On 01/29/2015 05:40 PM, Don deJuan wrote:
From someone who runs Arch in prod on a ton of servers. It was the admins fault. Not arch's not pacman's and not PGSQL's it was the admin.
You might try putting yourself in others' shoes when evaluating their opinions. Not everybody is running Arch in "prod on a ton of servers". Some Arch users are just plain desktop users, or (probably slightly more likely) developers of some type or other. Also, if you're running Arch on a ton of servers, I take it that this is your day job? If so, then it *is* your responsibility to be very sure what you're doing and using canary servers, etc. to make sure nothing gets screwed up on an upgrade. Plus you hopefully get *paid* to do this. You probably also have automation tools to help you do this. This may or may not be typical for users of Arch Linux -- I honestly have no idea.

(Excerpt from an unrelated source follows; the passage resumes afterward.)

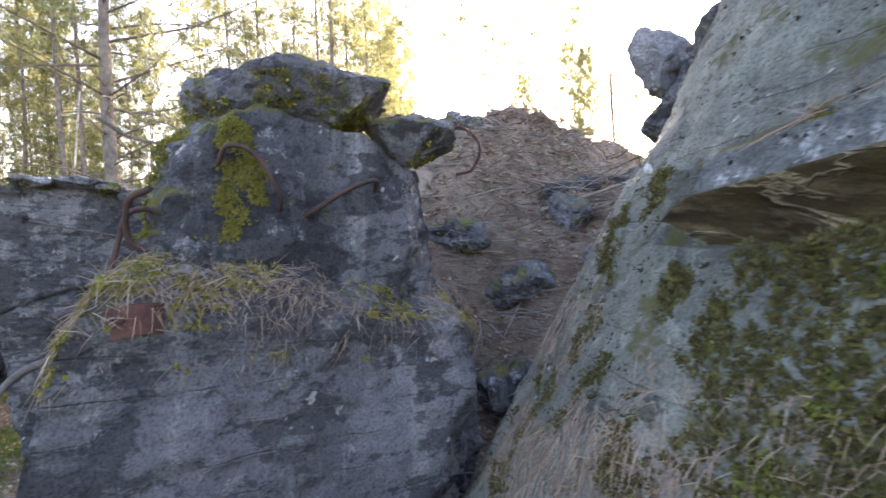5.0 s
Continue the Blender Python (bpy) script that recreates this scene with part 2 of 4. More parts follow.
DEADTWIG = varied("dead_twigs", ((0.20, 0.17, 0.15), (0.40, 0.36, 0.32), (0.12, 0.10, 0.085), (0.30, 0.25, 0.21)), 0.85)
DARKMOSS = varied("dark_moss", ((0.012, 0.013, 0.01), (0.03, 0.03, 0.02), (0.05, 0.045, 0.03)), 0.95)
PALE = concrete("pale_shard", (0.30, 0.33, 0.27), (0.42, 0.46, 0.38), (0.58, 0.60, 0.54), 0.0, seams=0.0, lichen=0.2)
# meadow grass, paler than the straw: the sun's glare is put into its colour
MEADOW = leafy("meadow_grass_lit", ((0.42, 0.34, 0.20), (0.56, 0.47, 0.30), (0.66, 0.58, 0.40), (0.36, 0.33, 0.14)), 0.5)
BIRCH = mottled("pale_bark", ((0.35, (0.20, 0.17, 0.14)), (0.5, (0.48, 0.44, 0.38)), (0.7, (0.62, 0.58, 0.52))), 5, 0.9, 40, 0.004)
WHITE = mottled("chalky_white", ((0.3, (0.5, 0.5, 0.49)), (0.6, (0.75, 0.75, 0.74))), 8, 0.9, 60, 0.004)
PLASTER = concrete("old_plaster", (0.08, 0.08, 0.07), (0.195, 0.19, 0.165), (0.46, 0.45, 0.39), 0.3, (0.13, 0.13, 0.05), seams=0.0)
LEAFEARTH = mottled("leafy_earth", ((0.3, (0.10, 0.072, 0.052)), (0.45, (0.24, 0.18, 0.135)), (0.6, (0.36, 0.285, 0.22)), (0.72, (0.16, 0.145, 0.07))), 4.5, 0.95, 45, 0.03)
SAND = mottled("sandy_earth", ((0.3, (0.20, 0.155, 0.105)), (0.6, (0.40, 0.33, 0.23))), 4, 0.95, 50, 0.02)


# ---- mesh tools ----
SURF = {}


def hash3(i, j, k, seed):
    n = (i * 374761393 + j * 668265263 + k * 1274126177 + seed * 974634777) & 0xFFFFFFFF
    n = ((n ^ (n >> 13)) * 1103515245) & 0xFFFFFFFF
    return ((n ^ (n >> 16)) & 0xFFFF) / 32767.5 - 1.0


def vnoise(pts, freq, seed=0):
    q = np.asarray(pts, float) * freq
    b = np.floor(q).astype(np.int64)
    f = q - b
    f = f * f * (3 - 2 * f)
    out = 0
    for dx in (0, 1):
        for dy in (0, 1):
            for dz in (0, 1):
                w = (f[:, 0] if dx else 1 - f[:, 0]) * (f[:, 1] if dy else 1 - f[:, 1]) * (f[:, 2] if dz else 1 - f[:, 2])
                out = out + w * hash3(b[:, 0] + dx, b[:, 1] + dy, b[:, 2] + dz, seed)
    return out


def fbm(pts, freq, octaves=4, gain=0.5, seed=0):
    out, amp = 0, 1.0
    for o in range(octaves):
        out = out + amp * vnoise(pts, freq * 2.03 ** o, seed + o)
        amp *= gain
    return out


def smooth(a, b, x):
    t = np.clip((np.asarray(x, float) - a) / (b - a), 0, 1)
    return t * t * (3 - 2 * t)


def near_line(pts, line, face):
    """Distance of points from a polyline, seen square on to the face."""
    face = np.array(face, float) / np.linalg.norm(face)
    best = np.full(len(pts), 1e9)
    for a, b in zip(line[:-1], line[1:]):
        a, b = np.array(a, float), np.array(b, float)
        ab = b - a
        t = np.clip(((pts - a) @ ab) / (ab @ ab), 0, 1)
        off = pts - a - t[:, None] * ab
        off = off - (off @ face)[:, None] * face
        best = np.minimum(best, np.linalg.norm(off, axis=1))
    return best


def mesh_from(name, verts, faces, mat, smooth_shade=True):
    me = bpy.data.meshes.new(name)
    me.from_pydata([tuple(v) for v in verts], [], faces)
    for m in (mat if isinstance(mat, (list, tuple)) else [mat]):
        me.materials.append(m)
    if smooth_shade:
        me.polygons.foreach_set("use_smooth", [True] * len(me.polygons))
    me.update()
    return me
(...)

Running a rolling release in prod requires the ability to pay attention to every detail fully for every action you make.
Certainly, but people make mistakes (or are sometimes just plain non-perfect and non-attentive due to routine) and an extra warning pre-upgrade might be enough to avoid some significant percentage of those mistakes.
Be accountable for your own mistake. This thread is a joke at this point. The OP messed up by nothing other than his own lack of admining a prod box productively and effectively. This situation would have been avoided if you were on top of your prod box and not just blindly running pacman -Syu. And yes I actually had 0 issues with this update cause I saw it in the queue to install and took the needed steps to avoid the OP's exact situation. Have a screwed up on one of these sure and was never anything more than my own mistake. Whatever happened to self accountability?
I think the OP actually admitted that he made a mistake?
Know the software you run, dont let the software run you.
AFAICT, blaming the user for lack of user-friendliness is exactly "let[ting] the software run you". *Shrugs*... As it is this thread has stopped being constructive, so I'm out.